The members of the Adobe Lightroom user-to-user forum mention tons of other issues, ranging from install problems (install was almost flawless on my system) to weird crashes (I have not experienced any bad crashes, e.g. blue screens, so far). So I guess your mileage may vary.

P.S.: A very good review of all the new features can be found at ArsTechnica.

Lightroom 2 – seriously improved

Sunday, August 10th, 2008

I admit it: I love the new Lightroom 2. Despite its bizarre international pricing, the software is good. Very good.

Install was flawless, well almost flawless. The only flaw was that the software forgot that I wanted an English installation and installed in German (I had selected “English” during the install.) I could change this setting in the program options later. Other than that, I do see improvements across the board.

One of the key improvements is certainly the new adjustment brush that can be applied to the image. Especially the Soften Skin function is worth gold (and the price for the upgrade). It does exactly what the name implies – it softens the skin of the person on the image. Tiny blemishes and skin problems will be reduced significantly without giving the person that dreaded doll-like look. The skin structure remains visible, just softened. You can adjust the size of the brush and its location, even after it has been applied, as well as a couple of other parameters.
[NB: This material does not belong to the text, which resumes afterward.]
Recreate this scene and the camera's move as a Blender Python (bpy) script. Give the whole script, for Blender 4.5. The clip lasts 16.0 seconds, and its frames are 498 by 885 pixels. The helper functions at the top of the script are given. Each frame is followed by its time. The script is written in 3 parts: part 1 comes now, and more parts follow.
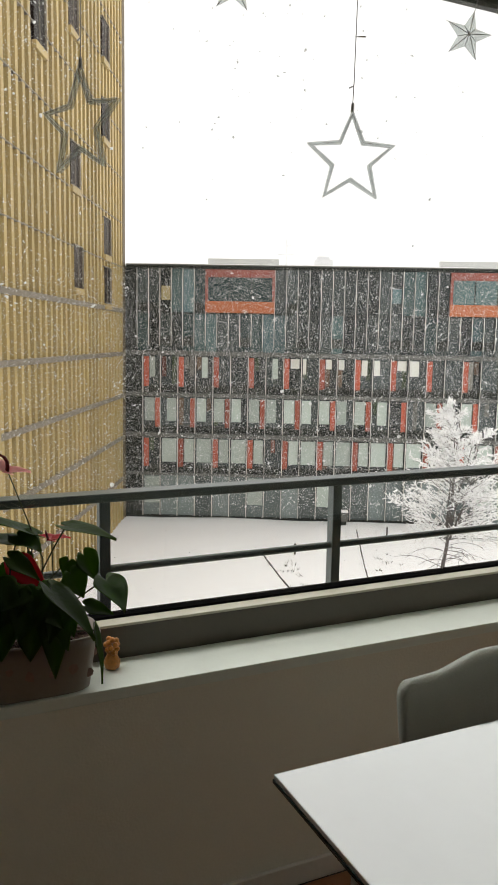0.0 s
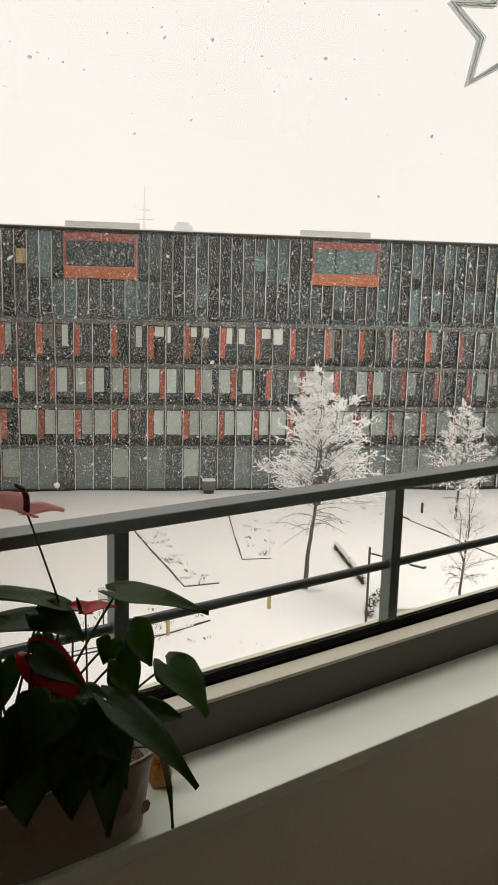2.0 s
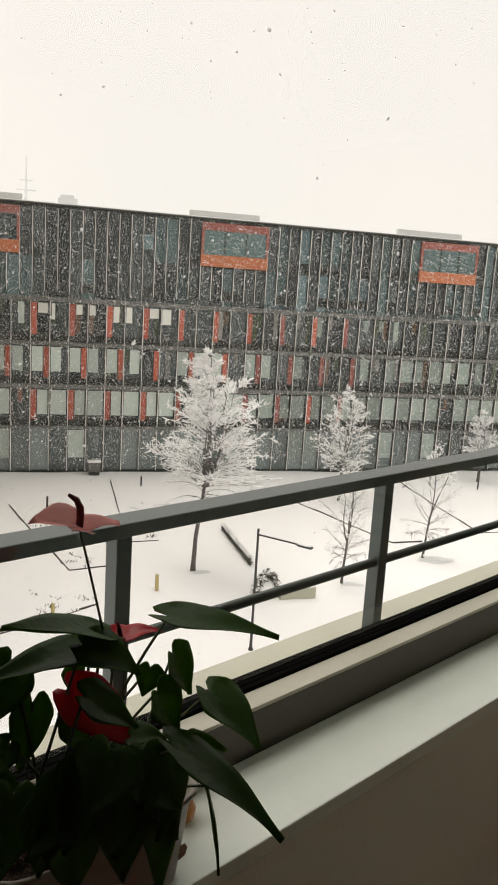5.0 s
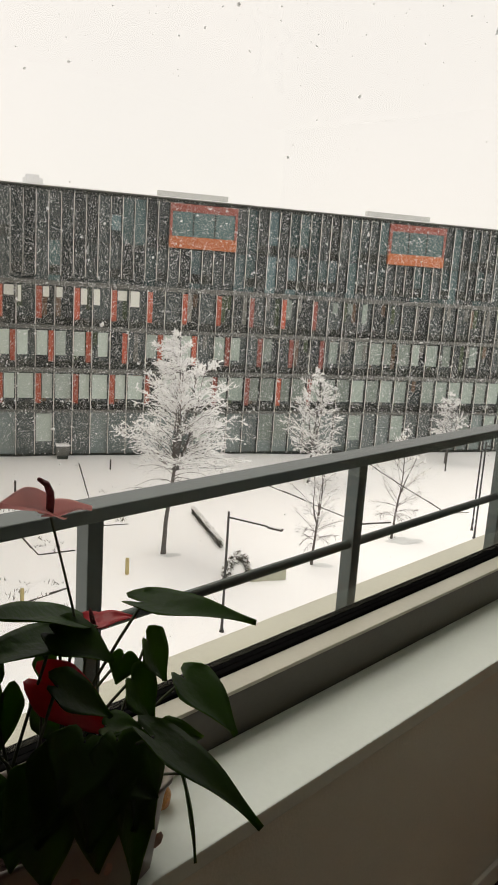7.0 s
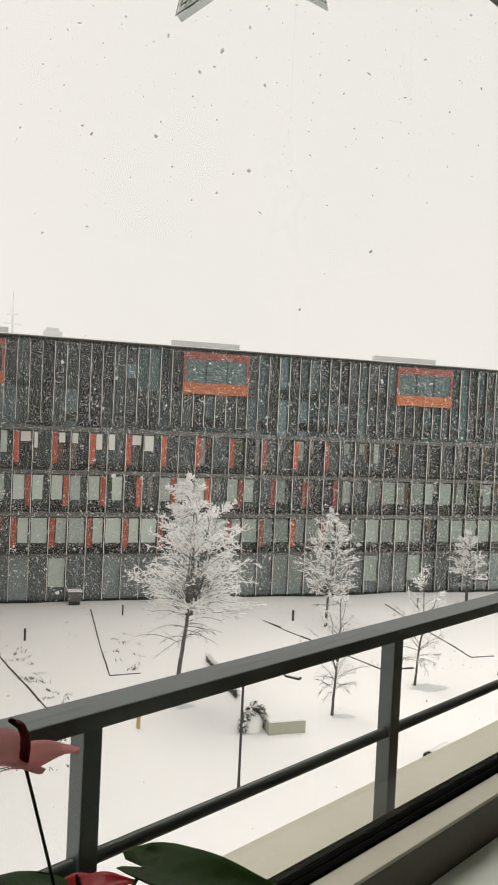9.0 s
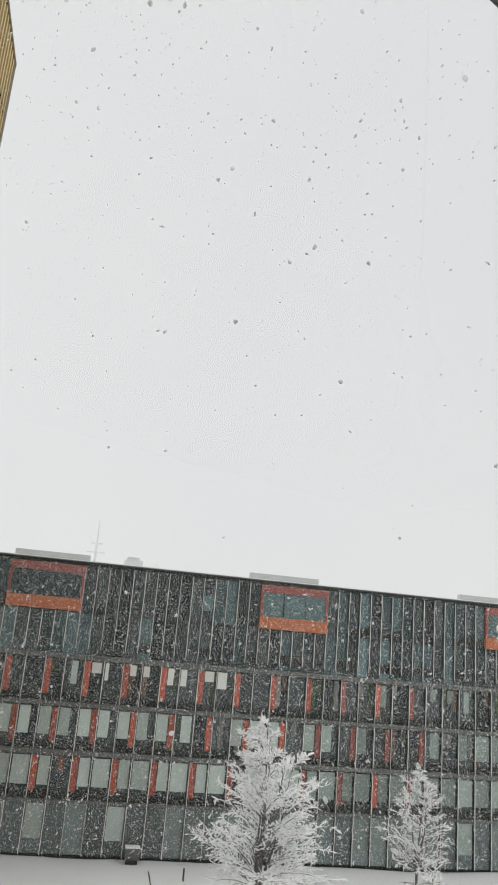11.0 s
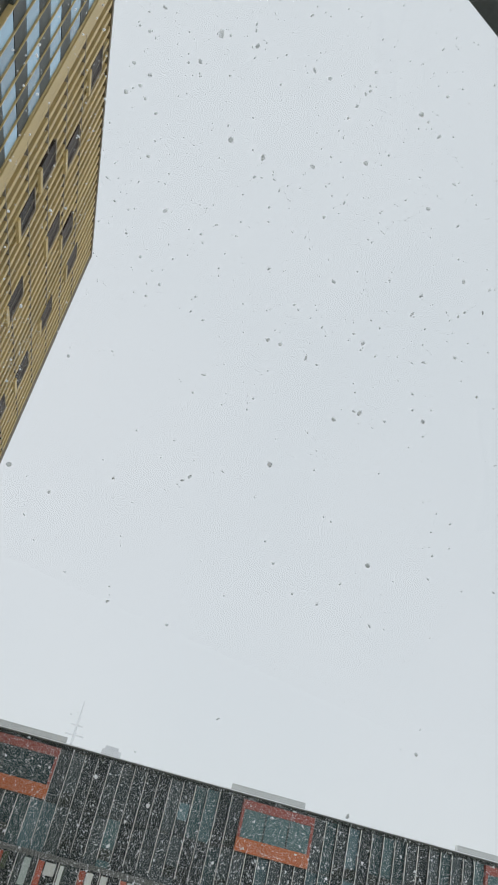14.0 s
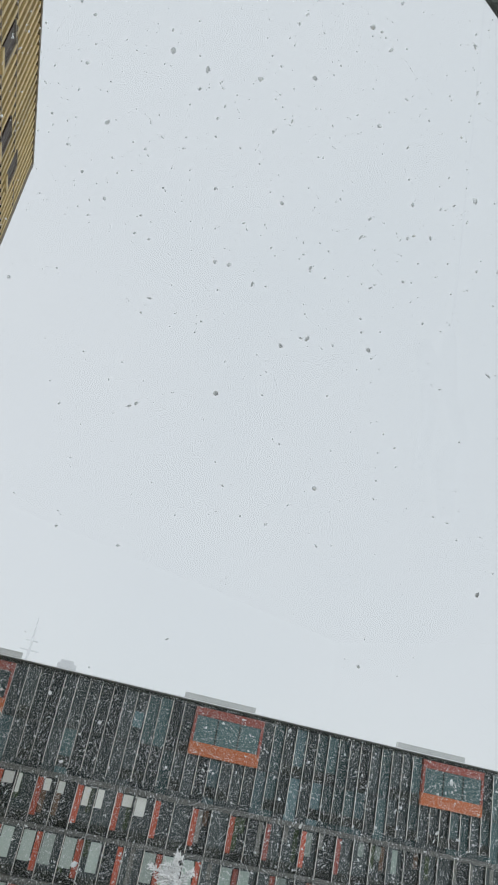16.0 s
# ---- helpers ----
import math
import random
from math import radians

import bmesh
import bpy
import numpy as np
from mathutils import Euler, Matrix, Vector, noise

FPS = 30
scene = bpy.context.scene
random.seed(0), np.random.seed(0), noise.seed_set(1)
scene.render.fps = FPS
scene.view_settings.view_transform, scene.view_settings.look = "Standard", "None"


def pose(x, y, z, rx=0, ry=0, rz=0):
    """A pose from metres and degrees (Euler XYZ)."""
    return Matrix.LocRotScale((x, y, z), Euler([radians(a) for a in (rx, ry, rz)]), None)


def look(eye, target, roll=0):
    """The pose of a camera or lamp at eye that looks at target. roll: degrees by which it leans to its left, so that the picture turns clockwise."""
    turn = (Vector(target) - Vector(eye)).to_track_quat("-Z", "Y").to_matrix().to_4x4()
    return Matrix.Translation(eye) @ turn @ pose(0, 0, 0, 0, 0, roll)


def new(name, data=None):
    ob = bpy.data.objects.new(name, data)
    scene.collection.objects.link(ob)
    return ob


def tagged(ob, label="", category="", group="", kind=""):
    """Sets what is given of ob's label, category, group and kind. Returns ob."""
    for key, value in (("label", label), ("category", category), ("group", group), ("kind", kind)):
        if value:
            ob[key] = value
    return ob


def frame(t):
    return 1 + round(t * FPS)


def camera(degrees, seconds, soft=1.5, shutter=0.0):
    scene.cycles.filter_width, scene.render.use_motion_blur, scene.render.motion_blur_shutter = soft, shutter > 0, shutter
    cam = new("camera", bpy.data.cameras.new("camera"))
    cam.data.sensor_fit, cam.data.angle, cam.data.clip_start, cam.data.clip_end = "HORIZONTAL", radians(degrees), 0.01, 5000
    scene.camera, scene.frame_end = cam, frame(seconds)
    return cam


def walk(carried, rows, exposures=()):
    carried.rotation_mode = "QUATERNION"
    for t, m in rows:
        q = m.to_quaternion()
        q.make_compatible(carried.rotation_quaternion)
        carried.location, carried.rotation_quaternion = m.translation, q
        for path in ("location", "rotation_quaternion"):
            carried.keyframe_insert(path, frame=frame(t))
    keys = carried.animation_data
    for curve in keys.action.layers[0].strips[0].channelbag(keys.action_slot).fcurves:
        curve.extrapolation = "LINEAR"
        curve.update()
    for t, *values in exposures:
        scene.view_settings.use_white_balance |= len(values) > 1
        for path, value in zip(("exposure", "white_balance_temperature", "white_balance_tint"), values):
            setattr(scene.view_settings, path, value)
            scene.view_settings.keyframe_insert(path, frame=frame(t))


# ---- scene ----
cam = camera(35.744, 16.0, soft=1.7)
# seconds, place in metres, heading, pitch and roll in degrees
PATH = [
    (0.0, 0.000, -1.706, 1.479, -24.57, -7.66, -1.03),
    (0.5, -0.055, -1.463, 1.471, -28.37, -8.76, -1.08),
    (1.0, -0.078, -1.256, 1.458, -30.83, -9.28, -0.94),
    (1.5, -0.081, -1.069, 1.454, -32.93, -9.50, -1.07),
    (2.0, -0.107, -0.942, 1.448, -34.95, -9.79, -1.48),
    (2.5, -0.184, -0.793, 1.445, -37.05, -9.94, -1.77),
    (3.0, -0.211, -0.731, 1.436, -40.19, -9.98, -2.89),
    (3.5, -0.211, -0.696, 1.434, -41.56, -10.12, -3.22),
    (4.0, -0.210, -0.691, 1.440, -42.11, -10.31, -3.36),
    (6.5, -0.209, -0.682, 1.436, -45.08, -11.75, -3.65),
    (7.0, -0.198, -0.669, 1.433, -45.53, -11.94, -3.70),
    (7.5, -0.196, -0.674, 1.434, -45.84, -11.56, -3.74),
    (8.0, -0.193, -0.682, 1.437, -45.83, -9.85, -3.54),
    (8.5, -0.185, -0.652, 1.446, -45.46, -6.33, -3.18),
    (9.0, -0.097, -0.552, 1.466, -44.65, -1.58, -2.66),
    (9.5, 0.002, -0.474, 1.482, -43.49, 3.64, -2.59),
    (10.0, 0.102, -0.347, 1.477, -42.05, 8.40, -2.89),
    (12.5, 0.392, 0.039, 1.585, -39.46, 24.26, -8.20),
    (13.0, 0.398, 0.043, 1.576, -42.73, 28.52, -9.10),
    (13.5, 0.400, 0.061, 1.523, -44.26, 31.00, -9.64),
    (14.0, 0.399, 0.070, 1.488, -41.12, 29.94, -12.80),
    (14.5, 0.398, 0.065, 1.489, -43.88, 29.43, -10.90),
    (15.0, 0.400, 0.071, 1.481, -45.90, 27.75, -10.41),
    (15.5, 0.399, 0.075, 1.473, -44.97, 25.95, -10.81),
    (16.0, 0.399, 0.060, 1.510, -44.34, 24.59, -11.01),
]
walk(cam, [(t, pose(x, y, z, 90 + p, r, w)) for t, x, y, z, w, p, r in PATH],
     exposures=[(0.0, 0.57, 6900, 12), (0.5, 0.3, 7050, 14), (1.0, 0.26, 7200, 15), (1.5, 0.21, 7300, 14), (8.0, 0.16, 7250, 13), (9.5, 0.0, 7000, 12), (10.0, -0.04, 6800, 11), (12.5, -0.14, 6400, 10), (13.5, -0.21, 6200, 8), (16.0, -0.22, 6150, 8)])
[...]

Then let the brush do its magic.

Here is an example from a wedding I photographed on negative film in 2005 (as per the wish of the couple). The negatives were OK, but the standard scans that came with the film were simply awful. Wrong colors, dirt, dust – in a word: unusable. But look what Lightroom can do with such an image.

Lightroom Soften Skin
Screenshot of Lightroom’s “Soften Skin” function applied to two areas of the face. If the user points to one of the applied brush marks, Lightroom will show the area that will be affected by the tool.